Directions for this task: Output the data word for word, dropping every image.

+++

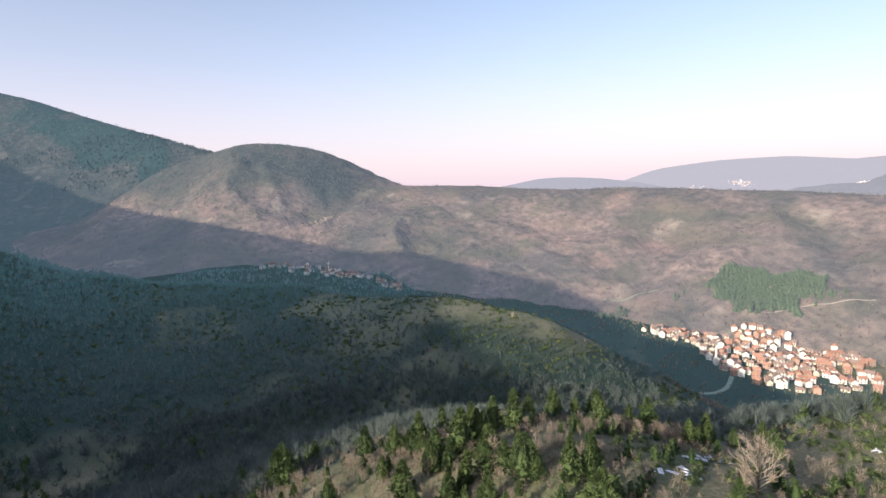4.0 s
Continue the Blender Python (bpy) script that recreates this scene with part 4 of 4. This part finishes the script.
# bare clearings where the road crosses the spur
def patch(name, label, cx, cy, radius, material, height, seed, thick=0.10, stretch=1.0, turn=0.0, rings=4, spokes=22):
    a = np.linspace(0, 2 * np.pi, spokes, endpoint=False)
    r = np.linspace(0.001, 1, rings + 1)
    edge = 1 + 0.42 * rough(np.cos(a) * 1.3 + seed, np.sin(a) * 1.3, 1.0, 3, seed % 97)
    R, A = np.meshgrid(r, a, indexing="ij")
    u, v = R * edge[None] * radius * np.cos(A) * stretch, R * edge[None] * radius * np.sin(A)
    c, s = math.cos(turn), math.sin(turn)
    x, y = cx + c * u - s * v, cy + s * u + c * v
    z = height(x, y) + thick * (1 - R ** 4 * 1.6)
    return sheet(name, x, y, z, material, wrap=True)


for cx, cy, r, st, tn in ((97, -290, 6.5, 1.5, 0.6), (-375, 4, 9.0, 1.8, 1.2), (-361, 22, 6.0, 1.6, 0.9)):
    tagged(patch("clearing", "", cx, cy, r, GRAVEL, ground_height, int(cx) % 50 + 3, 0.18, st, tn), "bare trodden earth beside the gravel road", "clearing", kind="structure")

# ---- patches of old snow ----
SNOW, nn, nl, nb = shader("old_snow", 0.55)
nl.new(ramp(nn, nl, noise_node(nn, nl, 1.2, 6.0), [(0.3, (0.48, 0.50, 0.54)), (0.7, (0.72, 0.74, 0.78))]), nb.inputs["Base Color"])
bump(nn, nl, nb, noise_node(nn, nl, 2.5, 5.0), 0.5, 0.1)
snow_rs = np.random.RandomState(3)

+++

Full response:
4.0 s
Continue the Blender Python (bpy) script that recreates this scene with part 4 of 4. This part finishes the script.
# bare clearings where the road crosses the spur
def patch(name, label, cx, cy, radius, material, height, seed, thick=0.10, stretch=1.0, turn=0.0, rings=4, spokes=22):
    a = np.linspace(0, 2 * np.pi, spokes, endpoint=False)
    r = np.linspace(0.001, 1, rings + 1)
    edge = 1 + 0.42 * rough(np.cos(a) * 1.3 + seed, np.sin(a) * 1.3, 1.0, 3, seed % 97)
    R, A = np.meshgrid(r, a, indexing="ij")
    u, v = R * edge[None] * radius * np.cos(A) * stretch, R * edge[None] * radius * np.sin(A)
    c, s = math.cos(turn), math.sin(turn)
    x, y = cx + c * u - s * v, cy + s * u + c * v
    z = height(x, y) + thick * (1 - R ** 4 * 1.6)
    return sheet(name, x, y, z, material, wrap=True)


for cx, cy, r, st, tn in ((97, -290, 6.5, 1.5, 0.6), (-375, 4, 9.0, 1.8, 1.2), (-361, 22, 6.0, 1.6, 0.9)):
    tagged(patch("clearing", "", cx, cy, r, GRAVEL, ground_height, int(cx) % 50 + 3, 0.18, st, tn), "bare trodden earth beside the gravel road", "clearing", kind="structure")

# ---- patches of old snow ----
SNOW, nn, nl, nb = shader("old_snow", 0.55)
nl.new(ramp(nn, nl, noise_node(nn, nl, 1.2, 6.0), [(0.3, (0.48, 0.50, 0.54)), (0.7, (0.72, 0.74, 0.78))]), nb.inputs["Base Color"])
bump(nn, nl, nb, noise_node(nn, nl, 2.5, 5.0), 0.5, 0.1)
snow_rs = np.random.RandomState(3)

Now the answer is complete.